* [Problem] Extract word for word the lines of the listing from its start to the line holding "scene = bpy.context.scene", both ends kept; pictures are not part of the copy.

* [Data block]

------------------------------

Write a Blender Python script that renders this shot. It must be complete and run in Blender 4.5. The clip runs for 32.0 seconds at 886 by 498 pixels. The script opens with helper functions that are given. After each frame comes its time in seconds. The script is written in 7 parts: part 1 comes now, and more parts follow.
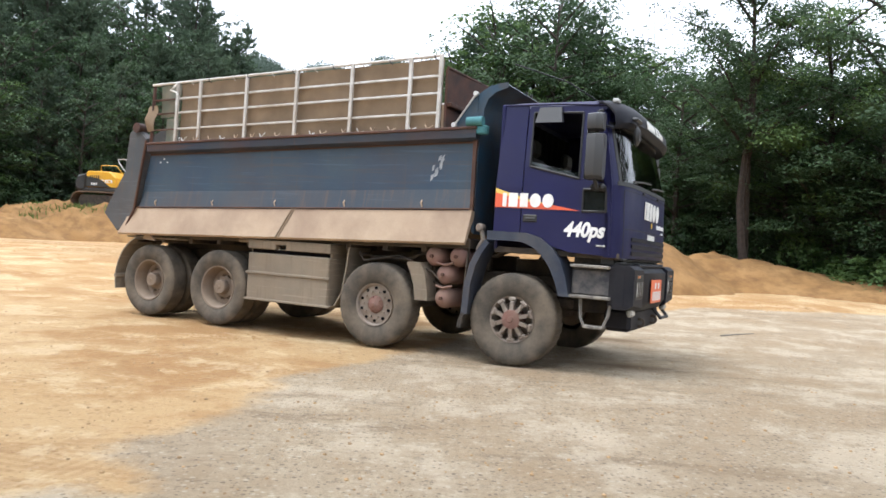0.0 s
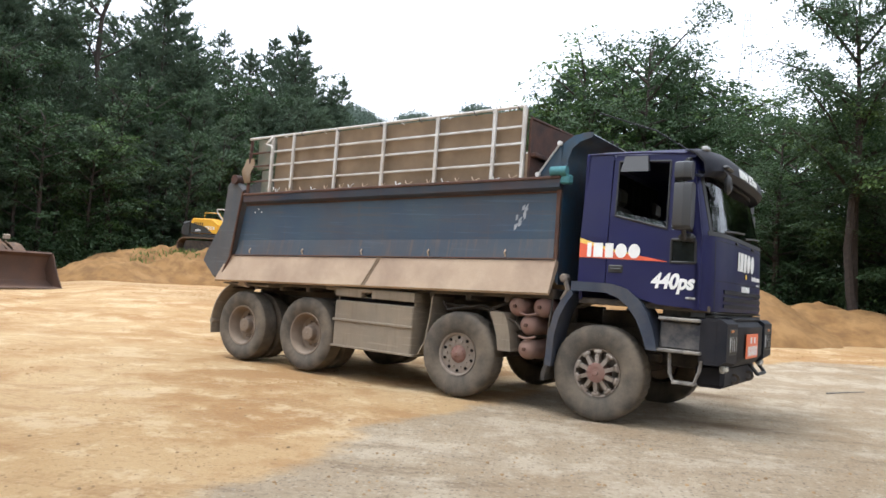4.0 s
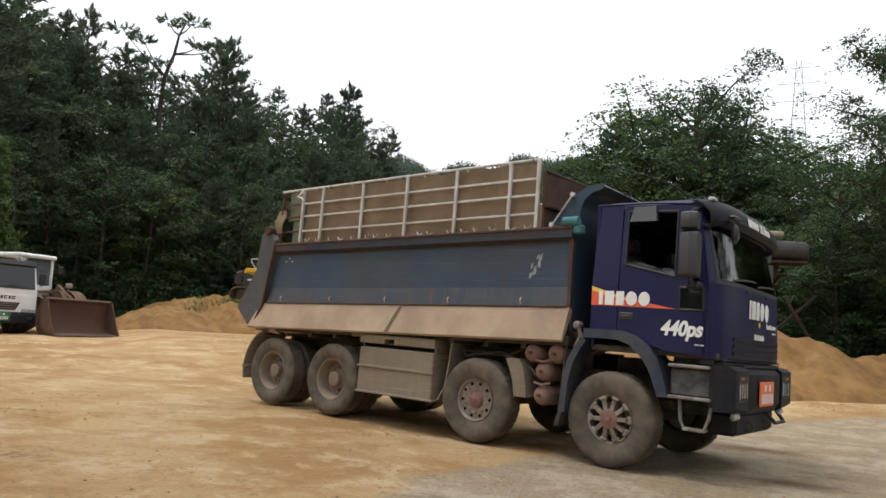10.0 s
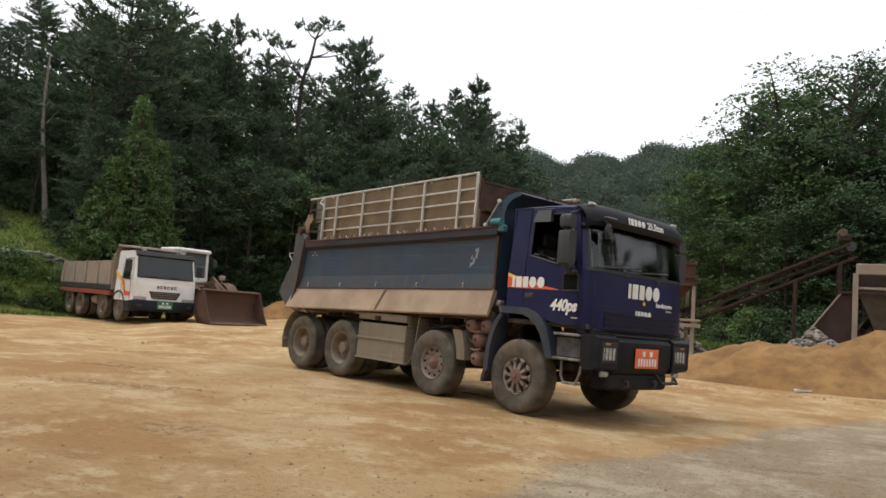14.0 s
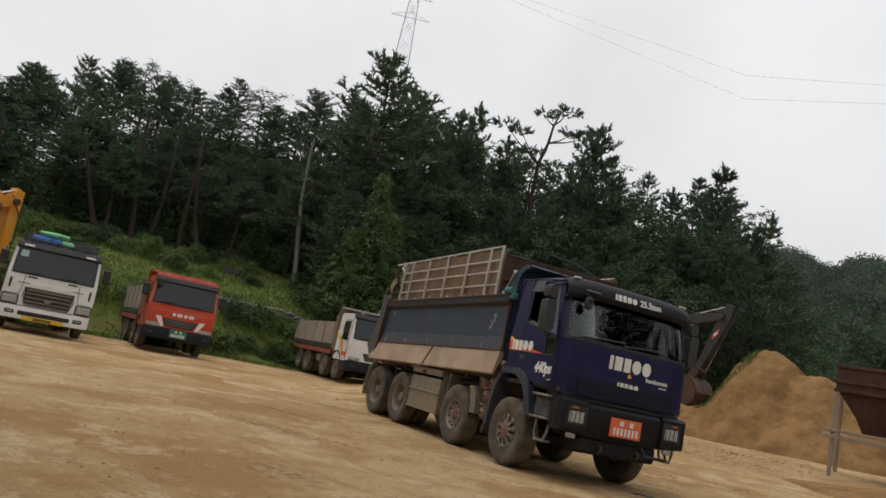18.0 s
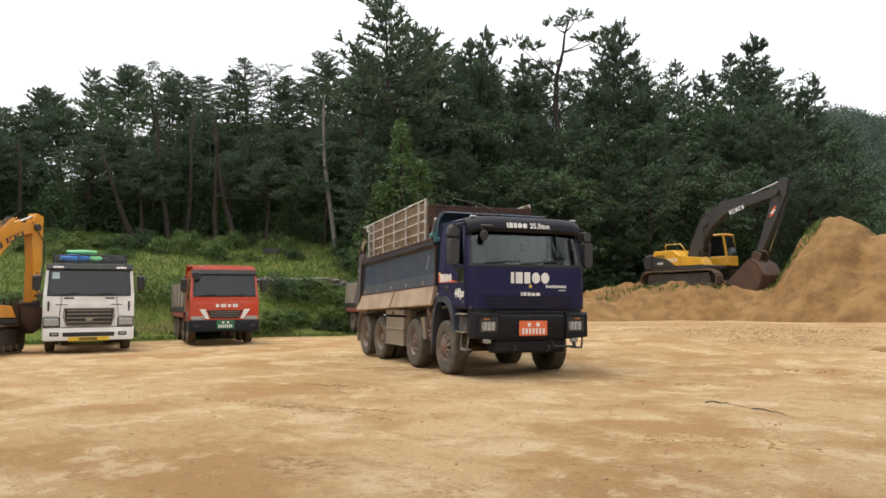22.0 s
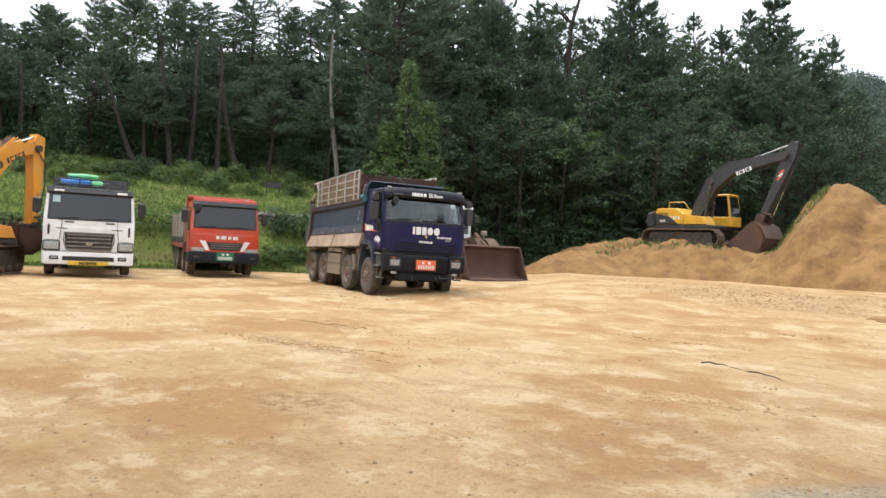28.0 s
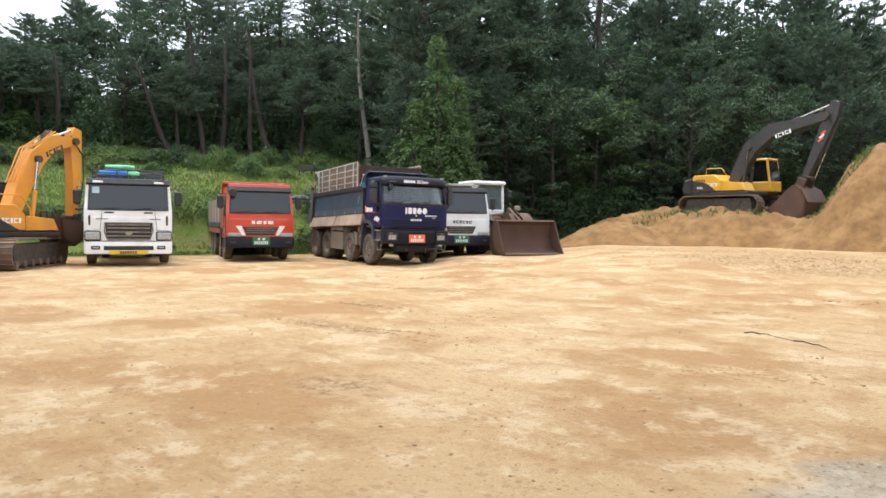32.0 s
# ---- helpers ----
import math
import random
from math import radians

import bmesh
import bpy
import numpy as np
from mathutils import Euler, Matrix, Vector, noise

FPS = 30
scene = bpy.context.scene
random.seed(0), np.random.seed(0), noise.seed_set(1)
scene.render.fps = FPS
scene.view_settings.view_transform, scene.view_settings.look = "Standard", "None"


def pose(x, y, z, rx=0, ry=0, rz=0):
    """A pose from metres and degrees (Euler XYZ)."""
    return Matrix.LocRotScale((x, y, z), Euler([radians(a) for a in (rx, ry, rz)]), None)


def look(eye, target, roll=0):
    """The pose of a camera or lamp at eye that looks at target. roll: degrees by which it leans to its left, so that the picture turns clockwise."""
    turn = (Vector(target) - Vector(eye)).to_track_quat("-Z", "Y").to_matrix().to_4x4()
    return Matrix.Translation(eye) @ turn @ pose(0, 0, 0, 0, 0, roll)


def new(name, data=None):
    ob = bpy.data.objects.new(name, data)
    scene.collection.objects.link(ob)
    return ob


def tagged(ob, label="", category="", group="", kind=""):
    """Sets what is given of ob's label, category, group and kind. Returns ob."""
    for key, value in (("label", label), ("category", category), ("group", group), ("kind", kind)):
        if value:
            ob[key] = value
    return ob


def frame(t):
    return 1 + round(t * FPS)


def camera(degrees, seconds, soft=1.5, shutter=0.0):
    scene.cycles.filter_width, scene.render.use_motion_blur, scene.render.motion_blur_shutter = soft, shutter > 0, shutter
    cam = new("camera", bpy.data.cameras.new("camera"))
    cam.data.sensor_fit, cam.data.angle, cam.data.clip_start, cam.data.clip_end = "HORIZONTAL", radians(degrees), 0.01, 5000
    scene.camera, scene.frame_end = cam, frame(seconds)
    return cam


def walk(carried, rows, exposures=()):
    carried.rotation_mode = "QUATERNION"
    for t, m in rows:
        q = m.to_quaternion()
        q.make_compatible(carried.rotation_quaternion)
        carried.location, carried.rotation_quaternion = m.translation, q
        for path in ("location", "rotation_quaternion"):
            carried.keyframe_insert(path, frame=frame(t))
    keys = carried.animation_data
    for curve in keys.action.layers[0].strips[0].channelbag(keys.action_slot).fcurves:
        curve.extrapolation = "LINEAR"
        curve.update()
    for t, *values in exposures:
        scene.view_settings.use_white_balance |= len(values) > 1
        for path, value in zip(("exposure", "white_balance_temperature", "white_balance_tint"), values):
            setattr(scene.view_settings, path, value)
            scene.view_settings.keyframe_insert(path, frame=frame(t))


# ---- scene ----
cam = camera(62.5, 32.0, soft=1.6)

# seconds, x, y, z, pitch, roll, yaw of the hand-held camera
PATH = [
    (0.0, -0.19, -0.96, 1.34, -0.44, -3.16, 0.75), (0.5, -0.17, -0.93, 1.38, -4.21, -1.25, -0.07), (1.0, -0.14, -0.93, 1.38, -1.96, -2.12, 0.26),
    (1.5, -0.15, -0.93, 1.39, -0.97, -1.55, 0.35), (2.0, -0.17, -0.95, 1.38, 0.12, -2.21, 1.17), (2.5, -0.16, -0.98, 1.39, 1.00, -2.84, 0.74),
    (3.0, -0.19, -1.03, 1.36, 3.51, -2.85, 5.96), (3.5, -0.13, -0.97, 1.40, 3.22, -4.83, 5.72), (4.0, -0.12, -0.94, 1.40, 2.67, -3.62, 7.76),
    (4.5, -0.14, -0.95, 1.37, 3.52, -3.60, 8.45), (6.5, -0.17, -0.91, 1.36, 2.75, -5.32, 10.61), (7.0, -0.20, -0.90, 1.38, 2.41, -3.25, 12.69),
    (7.5, -0.17, -0.90, 1.39, 2.86, -4.37, 16.74), (8.0, -0.11, -0.89, 1.36, 4.13, -4.16, 15.47), (8.5, -0.15, -0.89, 1.39, 4.32, -3.18, 12.62),
    (9.0, -0.14, -0.96, 1.42, 5.21, -3.37, 12.10), (9.5, -0.14, -0.97, 1.41, 6.24, -3.65, 12.16), (10.0, -0.13, -0.95, 1.38, 6.35, -3.88, 11.51),
    (10.5, -0.14, -0.95, 1.38, 5.60, -3.53, 11.69), (11.0, -0.17, -0.95, 1.39, 5.80, -3.67, 12.76), (11.5, -0.15, -0.96, 1.37, 5.74, -3.83, 13.65),
    (12.0, -0.14, -1.02, 1.36, 5.79, -4.16, 14.16), (12.5, -0.16, -1.07, 1.35, 6.02, -4.35, 15.90), (13.0, -0.15, -1.08, 1.37, 5.30, -4.40, 16.70),
    (13.5, -0.17, -1.07, 1.33, 5.33, -4.91, 18.27), (14.0, -0.21, -1.04, 1.33, 5.06, -4.33, 21.58), (14.5, -0.20, -1.02, 1.32, 4.39, -4.41, 26.57),
    (15.0, -0.18, -0.96, 1.25, 4.08, -6.23, 29.67), (15.5, -0.08, -0.78, 1.26, 3.90, -6.72, 30.12), (17.5, 0.32, -0.03, 1.28, 8.47, -13.93, 38.68),
    (18.0, 0.32, 0.16, 1.22, 9.58, -10.90, 39.59), (18.5, 0.31, 0.54, 1.32, 6.76, -6.88, 43.91), (19.0, 0.20, 0.89, 1.35, 1.76, -4.86, 41.37),
    (19.5, 0.21, 1.19, 1.40, 1.18, -2.48, 44.66), (20.0, 0.18, 1.23, 1.38, 3.04, -1.79, 38.49), (20.5, 0.12, 1.27, 1.40, 3.70, -2.37, 41.07),
    (21.0, 0.10, 1.26, 1.38, 3.31, -4.40, 41.92), (21.5, 0.12, 1.31, 1.41, 2.93, 0.04, 42.45), (22.0, 0.07, 1.21, 1.35, 4.38, 0.47, 44.75),
    (22.5, 0.04, 1.25, 1.39, 2.90, -0.71, 45.45), (23.0, 0.02, 1.26, 1.39, 2.80, -1.34, 44.90), (23.5, 0.02, 1.26, 1.39, 2.50, -1.69, 45.71),
    (24.0, 0.03, 1.25, 1.40, 2.37, -2.31, 46.29), (24.5, 0.02, 1.22, 1.39, 2.28, -2.23, 46.03), (25.0, 0.06, 1.22, 1.40, 2.88, -2.53, 46.26),
    (25.5, 0.03, 1.22, 1.42, 2.23, -2.12, 45.81), (26.0, 0.02, 1.25, 1.37, 0.42, -1.80, 46.56), (26.5, -0.00, 1.25, 1.38, -0.76, -1.38, 44.55),
    (28.5, -0.05, 1.24, 1.37, 0.19, -2.99, 44.73), (29.0, -0.03, 1.26, 1.37, -0.57, -1.53, 44.70), (29.5, -0.03, 1.25, 1.37, -0.93, -1.93, 45.58),
    (30.0, -0.05, 1.25, 1.38, 0.38, -1.59, 47.01), (30.5, -0.05, 1.24, 1.39, 0.42, -0.84, 47.45), (31.0, -0.09, 1.26, 1.38, -0.59, -1.08, 47.55),
    (31.5, -0.08, 1.27, 1.39, -0.97, -0.55, 47.51), (32.0, -0.08, 1.29, 1.40, -1.93, -0.69, 47.31),
]
TRUCK_PATH = [
    (0.0, 1.04, 8.28, -26.5), (0.5, 1.04, 8.28, -26.5), (1.0, 1.04, 8.28, -26.5), (1.5, 1.04, 8.28, -26.5), (2.0, 1.04, 8.28, -26.5),
    (2.5, 1.04, 8.28, -26.5), (3.0, 1.04, 8.28, -26.5), (3.5, 1.04, 8.28, -26.5), (4.0, 1.04, 8.28, -26.5), (4.5, 1.04, 8.28, -26.5),
    (5.0, 1.00, 8.33, -26.3), (5.5, 0.97, 8.37, -26.1), (6.0, 0.92, 8.42, -25.9), (6.5, 0.86, 8.45, -25.9), (7.0, 0.77, 8.49, -26.0),
    (7.5, 0.67, 8.51, -26.2), (8.0, 0.67, 8.51, -26.2), (8.5, 0.67, 8.51, -26.2), (9.0, 0.67, 8.51, -26.2), (9.5, 0.67, 8.51, -26.2),
    (10.0, 0.61, 8.54, -26.2), (10.5, 0.30, 8.66, -26.5), (11.0, -0.05, 8.83, -26.8), (11.5, -0.43, 9.03, -26.8), (12.0, -0.82, 9.23, -26.8),
    (12.5, -1.22, 9.45, -26.7), (13.0, -1.64, 9.67, -26.5), (13.5, -2.08, 9.92, -26.3), (14.0, -2.52, 10.19, -25.9), (14.5, -2.96, 10.45, -25.4),
    (15.0, -3.41, 10.69, -25.0), (15.5, -3.83, 10.84, -24.6), (16.0, -4.24, 10.91, -24.5), (16.5, -4.64, 10.94, -24.4), (17.0, -5.03, 10.96, -24.3),
    (17.5, -5.40, 10.97, -24.2), (18.0, -5.77, 10.95, -24.0), (18.5, -6.16, 10.96, -23.9), (19.0, -6.57, 11.06, -23.9), (19.5, -7.01, 11.22, -24.1),
    (20.0, -7.48, 11.43, -24.2), (20.5, -7.96, 11.66, -24.2), (21.0, -8.44, 11.92, -24.0), (21.5, -8.93, 12.17, -23.9), (22.0, -9.42, 12.41, -23.7),
    (22.5, -9.91, 12.65, -23.6), (23.0, -10.40, 12.89, -23.4), (23.5, -10.89, 13.14, -23.2), (24.0, -11.40, 13.40, -22.9), (24.5, -11.91, 13.67, -22.6),
    (25.0, -12.44, 13.94, -22.2), (25.5, -12.97, 14.21, -21.8), (26.0, -13.50, 14.48, -21.3), (26.5, -14.01, 14.73, -21.0), (27.0, -14.49, 14.95, -20.7),
    (27.5, -14.97, 15.16, -20.4), (28.0, -15.44, 15.38, -20.0), (28.5, -15.92, 15.60, -19.6), (29.0, -16.42, 15.84, -18.9), (29.5, -16.95, 16.11, -18.2),
    (30.0, -17.51, 16.40, -17.4), (30.5, -18.09, 16.69, -16.8), (31.0, -18.66, 16.97, -16.2), (31.5, -19.23, 17.22, -15.5), (32.0, -19.79, 17.45, -14.9),
]
walk(cam, [(t, pose(x, y, z, 90 + p, r, w)) for t, x, y, z, p, r, w in PATH],
     exposures=[(0, 1.0, 5950, 10), (2, 1.06, 5800, 10), (4, 0.84, 5950, 10), (7, 0.50, 6400, 10), (9, 0.26, 6500, 10), (12, 0.0, 6550, 10), (15.5, 0.03, 6650, 10), (17.5, -0.54, 6700, 10), (18.6, -0.42, 6750, 10),
                (20, 0.18, 6750, 10), (23, 0.40, 6600, 10), (26, 0.47, 6400, 10), (29, 0.88, 6100, 10), (32, 0.90, 6000, 10)])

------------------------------

* [Full response]
Write a Blender Python script that renders this shot. It must be complete and run in Blender 4.5. The clip runs for 32.0 seconds at 886 by 498 pixels. The script opens with helper functions that are given. After each frame comes its time in seconds. The script is written in 7 parts: part 1 comes now, and more parts follow.
0.0 s
4.0 s
10.0 s
14.0 s
18.0 s
22.0 s
28.0 s
32.0 s
# ---- helpers ----
import math
import random
from math import radians

import bmesh
import bpy
import numpy as np
from mathutils import Euler, Matrix, Vector, noise

FPS = 30
scene = bpy.context.scene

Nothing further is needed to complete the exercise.